Unmoved by the comic precedent, the NRO pundit denounced me for breaking Godwin's Law. I had no choice but to admit he was right. If Jerry Seinfeld jumped off the Triborough Bridge, would I follow on his heels? I blogged again, formally de-Nazifying him, and the matter was forgotten.

Or rather, it was forgotten by him. Hopefully. It has since occurred to me that I was playing a very dangerous game. The last person to call a National Review columnist a Nazi, or anything like one, was Gore Vidal. The writer in question—actually, National Review founder William F. Buckley—promptly returned fire, threatening to smash Vidal in the face and promising, "You'll stay plastered."

For better or worse, no smashing occurred that night (though Norman Mailer would head-butt Vidal a mere three years later).
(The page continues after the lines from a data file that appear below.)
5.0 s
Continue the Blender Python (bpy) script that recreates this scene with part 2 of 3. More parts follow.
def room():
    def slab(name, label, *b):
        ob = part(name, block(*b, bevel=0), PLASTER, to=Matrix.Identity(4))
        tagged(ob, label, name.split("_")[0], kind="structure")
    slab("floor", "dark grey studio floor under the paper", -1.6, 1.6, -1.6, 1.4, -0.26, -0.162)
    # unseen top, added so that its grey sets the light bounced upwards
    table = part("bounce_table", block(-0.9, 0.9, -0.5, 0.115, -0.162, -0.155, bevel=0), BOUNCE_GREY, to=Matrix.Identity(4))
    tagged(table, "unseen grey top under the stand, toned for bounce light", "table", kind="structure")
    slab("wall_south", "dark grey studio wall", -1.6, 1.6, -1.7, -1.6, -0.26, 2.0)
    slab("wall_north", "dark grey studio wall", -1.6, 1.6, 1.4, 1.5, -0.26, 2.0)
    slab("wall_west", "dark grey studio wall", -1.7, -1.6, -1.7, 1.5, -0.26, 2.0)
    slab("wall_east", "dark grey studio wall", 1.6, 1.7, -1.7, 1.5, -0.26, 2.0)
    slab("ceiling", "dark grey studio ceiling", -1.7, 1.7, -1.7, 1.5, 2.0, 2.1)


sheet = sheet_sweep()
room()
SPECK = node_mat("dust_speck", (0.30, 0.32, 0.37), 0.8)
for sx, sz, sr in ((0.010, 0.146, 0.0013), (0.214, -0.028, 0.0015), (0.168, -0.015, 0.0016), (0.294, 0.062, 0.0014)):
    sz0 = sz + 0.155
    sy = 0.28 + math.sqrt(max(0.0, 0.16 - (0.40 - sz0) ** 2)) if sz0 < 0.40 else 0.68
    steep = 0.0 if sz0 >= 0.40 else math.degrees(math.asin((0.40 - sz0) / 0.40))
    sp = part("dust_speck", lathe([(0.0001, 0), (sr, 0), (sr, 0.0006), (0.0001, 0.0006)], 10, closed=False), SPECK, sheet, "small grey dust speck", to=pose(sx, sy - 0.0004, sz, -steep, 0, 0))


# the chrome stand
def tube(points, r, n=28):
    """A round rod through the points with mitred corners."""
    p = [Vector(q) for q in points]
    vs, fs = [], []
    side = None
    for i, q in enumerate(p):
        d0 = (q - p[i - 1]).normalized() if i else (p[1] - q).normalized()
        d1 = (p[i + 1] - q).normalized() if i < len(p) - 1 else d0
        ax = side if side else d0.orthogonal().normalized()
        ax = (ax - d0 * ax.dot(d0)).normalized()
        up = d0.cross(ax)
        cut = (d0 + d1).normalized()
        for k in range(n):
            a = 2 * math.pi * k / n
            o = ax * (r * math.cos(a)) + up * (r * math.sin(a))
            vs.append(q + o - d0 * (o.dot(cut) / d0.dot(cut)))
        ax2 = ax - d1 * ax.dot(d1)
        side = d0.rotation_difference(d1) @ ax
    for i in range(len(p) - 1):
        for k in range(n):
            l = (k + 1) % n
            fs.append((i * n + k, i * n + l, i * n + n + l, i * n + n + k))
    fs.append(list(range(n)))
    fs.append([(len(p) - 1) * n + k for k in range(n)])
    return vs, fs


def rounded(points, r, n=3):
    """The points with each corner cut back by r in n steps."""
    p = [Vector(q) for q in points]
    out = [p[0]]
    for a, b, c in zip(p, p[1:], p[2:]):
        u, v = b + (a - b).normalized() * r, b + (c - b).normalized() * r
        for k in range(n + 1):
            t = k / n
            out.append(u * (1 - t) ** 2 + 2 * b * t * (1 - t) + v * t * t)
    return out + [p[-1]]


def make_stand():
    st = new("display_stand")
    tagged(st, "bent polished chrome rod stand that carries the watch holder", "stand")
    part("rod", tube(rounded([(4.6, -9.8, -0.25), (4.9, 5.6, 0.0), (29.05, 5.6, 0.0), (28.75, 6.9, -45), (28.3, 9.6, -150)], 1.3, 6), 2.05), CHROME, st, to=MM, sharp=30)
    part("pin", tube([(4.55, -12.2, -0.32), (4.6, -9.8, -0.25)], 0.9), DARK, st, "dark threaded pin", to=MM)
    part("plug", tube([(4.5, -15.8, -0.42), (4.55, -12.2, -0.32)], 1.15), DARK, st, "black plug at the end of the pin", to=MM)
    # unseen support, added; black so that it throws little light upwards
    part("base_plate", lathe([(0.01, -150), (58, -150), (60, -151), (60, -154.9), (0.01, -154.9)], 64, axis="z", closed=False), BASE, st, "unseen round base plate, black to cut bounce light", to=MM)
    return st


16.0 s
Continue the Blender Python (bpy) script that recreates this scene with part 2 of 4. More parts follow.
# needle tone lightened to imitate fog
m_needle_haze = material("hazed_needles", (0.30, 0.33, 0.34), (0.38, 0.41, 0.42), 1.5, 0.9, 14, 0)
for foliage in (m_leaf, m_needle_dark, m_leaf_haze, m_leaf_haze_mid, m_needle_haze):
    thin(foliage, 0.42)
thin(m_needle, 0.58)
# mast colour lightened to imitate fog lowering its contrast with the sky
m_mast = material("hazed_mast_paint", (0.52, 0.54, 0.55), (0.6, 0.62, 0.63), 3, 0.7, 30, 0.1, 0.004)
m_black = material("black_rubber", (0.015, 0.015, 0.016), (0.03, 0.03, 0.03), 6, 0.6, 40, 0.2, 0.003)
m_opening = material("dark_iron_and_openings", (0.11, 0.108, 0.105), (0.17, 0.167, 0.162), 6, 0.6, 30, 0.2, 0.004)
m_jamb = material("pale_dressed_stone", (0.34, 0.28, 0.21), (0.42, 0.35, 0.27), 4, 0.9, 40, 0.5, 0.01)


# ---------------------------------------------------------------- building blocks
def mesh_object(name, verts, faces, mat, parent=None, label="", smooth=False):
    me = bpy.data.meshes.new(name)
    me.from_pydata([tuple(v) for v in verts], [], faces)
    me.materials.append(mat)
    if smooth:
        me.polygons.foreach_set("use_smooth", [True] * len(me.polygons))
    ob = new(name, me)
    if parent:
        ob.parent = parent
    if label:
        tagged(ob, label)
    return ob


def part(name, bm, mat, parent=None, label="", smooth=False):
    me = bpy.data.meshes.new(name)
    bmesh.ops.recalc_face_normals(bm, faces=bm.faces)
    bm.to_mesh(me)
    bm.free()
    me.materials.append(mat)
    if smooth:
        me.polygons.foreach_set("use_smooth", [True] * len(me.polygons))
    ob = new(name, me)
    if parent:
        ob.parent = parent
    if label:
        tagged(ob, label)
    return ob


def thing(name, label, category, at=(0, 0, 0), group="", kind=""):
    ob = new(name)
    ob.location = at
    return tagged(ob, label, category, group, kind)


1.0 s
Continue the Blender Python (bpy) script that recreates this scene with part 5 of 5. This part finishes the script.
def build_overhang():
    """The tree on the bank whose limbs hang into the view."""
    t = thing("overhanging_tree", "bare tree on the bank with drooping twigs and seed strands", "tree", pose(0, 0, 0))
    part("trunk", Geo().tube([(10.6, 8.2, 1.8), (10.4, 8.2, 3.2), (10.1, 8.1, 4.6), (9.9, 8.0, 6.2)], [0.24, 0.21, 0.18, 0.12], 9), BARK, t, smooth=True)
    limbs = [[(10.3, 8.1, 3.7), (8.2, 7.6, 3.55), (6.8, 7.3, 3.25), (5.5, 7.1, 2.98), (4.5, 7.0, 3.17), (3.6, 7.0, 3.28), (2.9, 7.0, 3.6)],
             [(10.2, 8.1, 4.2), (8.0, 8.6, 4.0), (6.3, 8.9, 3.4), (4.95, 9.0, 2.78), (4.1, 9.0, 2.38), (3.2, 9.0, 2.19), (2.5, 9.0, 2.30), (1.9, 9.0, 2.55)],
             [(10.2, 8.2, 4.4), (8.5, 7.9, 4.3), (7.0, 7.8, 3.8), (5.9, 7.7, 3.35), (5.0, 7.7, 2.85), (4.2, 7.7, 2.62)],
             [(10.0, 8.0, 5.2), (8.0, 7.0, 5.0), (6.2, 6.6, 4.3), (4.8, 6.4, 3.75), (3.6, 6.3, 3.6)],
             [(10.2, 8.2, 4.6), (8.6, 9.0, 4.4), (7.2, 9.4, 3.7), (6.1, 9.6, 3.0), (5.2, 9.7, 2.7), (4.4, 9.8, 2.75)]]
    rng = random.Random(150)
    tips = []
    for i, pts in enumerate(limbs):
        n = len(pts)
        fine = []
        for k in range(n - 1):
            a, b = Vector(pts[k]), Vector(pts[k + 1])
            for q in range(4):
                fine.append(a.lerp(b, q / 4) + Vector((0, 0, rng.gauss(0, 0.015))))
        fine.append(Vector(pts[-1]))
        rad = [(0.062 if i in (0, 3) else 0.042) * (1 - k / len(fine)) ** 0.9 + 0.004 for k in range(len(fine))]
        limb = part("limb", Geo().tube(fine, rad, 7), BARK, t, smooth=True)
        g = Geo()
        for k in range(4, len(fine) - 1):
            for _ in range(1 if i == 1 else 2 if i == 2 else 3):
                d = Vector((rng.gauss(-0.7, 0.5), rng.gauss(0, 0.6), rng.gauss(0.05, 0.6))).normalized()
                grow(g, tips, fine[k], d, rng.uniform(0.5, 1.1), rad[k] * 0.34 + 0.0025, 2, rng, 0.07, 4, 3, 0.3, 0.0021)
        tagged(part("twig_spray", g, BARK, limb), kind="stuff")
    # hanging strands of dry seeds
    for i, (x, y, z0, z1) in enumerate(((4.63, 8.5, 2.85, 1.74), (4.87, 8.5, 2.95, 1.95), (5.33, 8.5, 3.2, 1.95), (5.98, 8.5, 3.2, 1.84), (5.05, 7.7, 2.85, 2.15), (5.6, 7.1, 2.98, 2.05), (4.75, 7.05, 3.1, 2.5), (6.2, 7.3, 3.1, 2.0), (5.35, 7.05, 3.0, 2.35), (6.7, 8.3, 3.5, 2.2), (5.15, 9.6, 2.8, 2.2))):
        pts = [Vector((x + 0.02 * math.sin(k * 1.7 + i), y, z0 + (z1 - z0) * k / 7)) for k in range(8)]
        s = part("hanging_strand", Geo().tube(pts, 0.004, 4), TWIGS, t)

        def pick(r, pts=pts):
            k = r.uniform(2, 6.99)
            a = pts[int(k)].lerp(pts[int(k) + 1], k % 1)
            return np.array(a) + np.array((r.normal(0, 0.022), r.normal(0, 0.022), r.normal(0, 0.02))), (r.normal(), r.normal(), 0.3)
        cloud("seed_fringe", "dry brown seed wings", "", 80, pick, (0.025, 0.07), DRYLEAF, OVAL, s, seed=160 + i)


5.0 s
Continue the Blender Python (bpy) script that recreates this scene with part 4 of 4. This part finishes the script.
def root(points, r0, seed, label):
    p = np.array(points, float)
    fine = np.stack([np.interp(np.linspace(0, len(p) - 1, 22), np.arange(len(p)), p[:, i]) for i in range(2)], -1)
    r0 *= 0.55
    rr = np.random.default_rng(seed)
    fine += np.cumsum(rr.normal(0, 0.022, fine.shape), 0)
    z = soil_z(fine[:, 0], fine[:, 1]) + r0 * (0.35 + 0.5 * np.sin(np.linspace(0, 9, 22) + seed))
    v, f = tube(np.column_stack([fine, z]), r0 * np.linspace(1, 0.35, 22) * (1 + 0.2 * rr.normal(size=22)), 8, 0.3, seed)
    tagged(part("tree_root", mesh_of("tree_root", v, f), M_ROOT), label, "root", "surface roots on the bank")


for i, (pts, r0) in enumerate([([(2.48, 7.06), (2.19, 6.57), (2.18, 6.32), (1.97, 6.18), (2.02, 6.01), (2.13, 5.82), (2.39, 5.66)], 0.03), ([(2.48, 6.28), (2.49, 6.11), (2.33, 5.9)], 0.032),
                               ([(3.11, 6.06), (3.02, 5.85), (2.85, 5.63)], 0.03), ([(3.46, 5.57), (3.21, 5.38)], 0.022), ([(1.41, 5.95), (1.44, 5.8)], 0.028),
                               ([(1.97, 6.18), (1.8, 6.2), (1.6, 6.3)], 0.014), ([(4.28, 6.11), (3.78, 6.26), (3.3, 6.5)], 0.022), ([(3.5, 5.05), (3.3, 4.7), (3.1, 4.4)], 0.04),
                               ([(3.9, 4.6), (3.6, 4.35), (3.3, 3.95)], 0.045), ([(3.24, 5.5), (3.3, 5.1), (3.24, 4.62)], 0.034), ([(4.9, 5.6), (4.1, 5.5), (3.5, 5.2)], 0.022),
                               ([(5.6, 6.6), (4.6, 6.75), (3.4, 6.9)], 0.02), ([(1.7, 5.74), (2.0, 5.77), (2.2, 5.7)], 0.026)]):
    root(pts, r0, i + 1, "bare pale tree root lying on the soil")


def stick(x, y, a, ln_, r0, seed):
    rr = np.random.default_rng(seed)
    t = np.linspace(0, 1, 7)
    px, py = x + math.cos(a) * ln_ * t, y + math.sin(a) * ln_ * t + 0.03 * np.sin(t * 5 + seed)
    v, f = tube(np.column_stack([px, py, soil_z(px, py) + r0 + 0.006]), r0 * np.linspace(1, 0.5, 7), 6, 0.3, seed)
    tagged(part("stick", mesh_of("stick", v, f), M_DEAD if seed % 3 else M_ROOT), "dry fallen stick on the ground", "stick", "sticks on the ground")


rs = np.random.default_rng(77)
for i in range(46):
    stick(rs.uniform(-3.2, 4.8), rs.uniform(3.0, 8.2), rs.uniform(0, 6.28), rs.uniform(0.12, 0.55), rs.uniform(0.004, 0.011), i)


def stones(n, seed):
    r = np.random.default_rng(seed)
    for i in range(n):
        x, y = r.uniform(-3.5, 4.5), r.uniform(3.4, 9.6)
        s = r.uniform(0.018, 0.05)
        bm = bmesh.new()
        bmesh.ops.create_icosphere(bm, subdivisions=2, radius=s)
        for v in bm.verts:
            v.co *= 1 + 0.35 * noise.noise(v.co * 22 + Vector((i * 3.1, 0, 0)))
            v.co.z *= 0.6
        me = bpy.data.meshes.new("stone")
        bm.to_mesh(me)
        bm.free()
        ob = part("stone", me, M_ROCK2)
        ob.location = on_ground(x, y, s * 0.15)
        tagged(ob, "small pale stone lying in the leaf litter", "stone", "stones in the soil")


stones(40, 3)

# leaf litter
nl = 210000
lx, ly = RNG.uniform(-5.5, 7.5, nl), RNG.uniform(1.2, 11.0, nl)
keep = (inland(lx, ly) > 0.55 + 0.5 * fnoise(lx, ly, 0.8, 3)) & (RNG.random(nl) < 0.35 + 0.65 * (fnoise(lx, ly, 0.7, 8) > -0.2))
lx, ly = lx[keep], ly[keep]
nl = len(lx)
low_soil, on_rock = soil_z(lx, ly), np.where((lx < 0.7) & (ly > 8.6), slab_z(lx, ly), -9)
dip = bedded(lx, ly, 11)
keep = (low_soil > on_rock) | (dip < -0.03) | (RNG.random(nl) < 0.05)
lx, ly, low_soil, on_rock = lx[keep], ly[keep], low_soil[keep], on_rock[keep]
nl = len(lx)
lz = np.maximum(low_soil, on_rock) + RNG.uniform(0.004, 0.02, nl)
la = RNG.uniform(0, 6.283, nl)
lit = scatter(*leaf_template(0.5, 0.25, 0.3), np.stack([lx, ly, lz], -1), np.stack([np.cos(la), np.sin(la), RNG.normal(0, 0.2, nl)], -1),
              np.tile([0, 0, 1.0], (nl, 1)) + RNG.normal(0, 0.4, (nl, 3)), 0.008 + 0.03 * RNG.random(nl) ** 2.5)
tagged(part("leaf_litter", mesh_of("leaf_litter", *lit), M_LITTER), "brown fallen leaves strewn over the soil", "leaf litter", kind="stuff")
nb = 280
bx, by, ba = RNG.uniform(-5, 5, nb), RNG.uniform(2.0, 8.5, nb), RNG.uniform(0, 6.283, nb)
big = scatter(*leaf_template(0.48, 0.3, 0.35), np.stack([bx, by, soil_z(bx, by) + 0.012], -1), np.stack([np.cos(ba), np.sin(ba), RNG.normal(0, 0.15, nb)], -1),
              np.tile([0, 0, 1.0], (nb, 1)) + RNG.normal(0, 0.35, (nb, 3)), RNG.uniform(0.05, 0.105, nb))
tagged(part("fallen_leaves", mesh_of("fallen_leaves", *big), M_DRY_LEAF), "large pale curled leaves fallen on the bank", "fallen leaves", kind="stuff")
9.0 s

But recalling the exchange made me wonder: What if writers were inclined to chastise one another physically? How would that affect today's literary and journalistic landscape?

The idea of writers with deadly weapons is less farfetched than it sounds. In 1837, Aleksandr Sergeyevich Pushkin, Russia's first serious poet (and to many critics, still its finest), traded pistol shots with George d'Anthes. D'Anthes' shot struck Pushkin in the abdomen, hurling him to the ground. Rising to his knees, Pushkin fired back, but his shot seems to have done no more than graze d'Anthes' chest; he died two days later. In 1841, Mikhail Yur'evich Lermontov, Russia's first serious prose writer—who, incidentally, once wrote a poem in which he imagined a man imagining a girl imagining his death by gunfire—caught a fatal bullet in a duel with Nikolai Solomonovich Martynov.

But both d'Anthes and Martynov were professional army officers, and both of the quarrels were decidedly non-literary. (Pushkin believed, egged on by a still-unidentified informant, that d'Anthes was sleeping with his wife; Lermontov had hurt Martynov's feelings by making fun of an outfit he'd worn to a ball.) One wordsmith against another would seem to be a fairer match, not to mention more valuable for research purposes. In general, do people fight the way they write?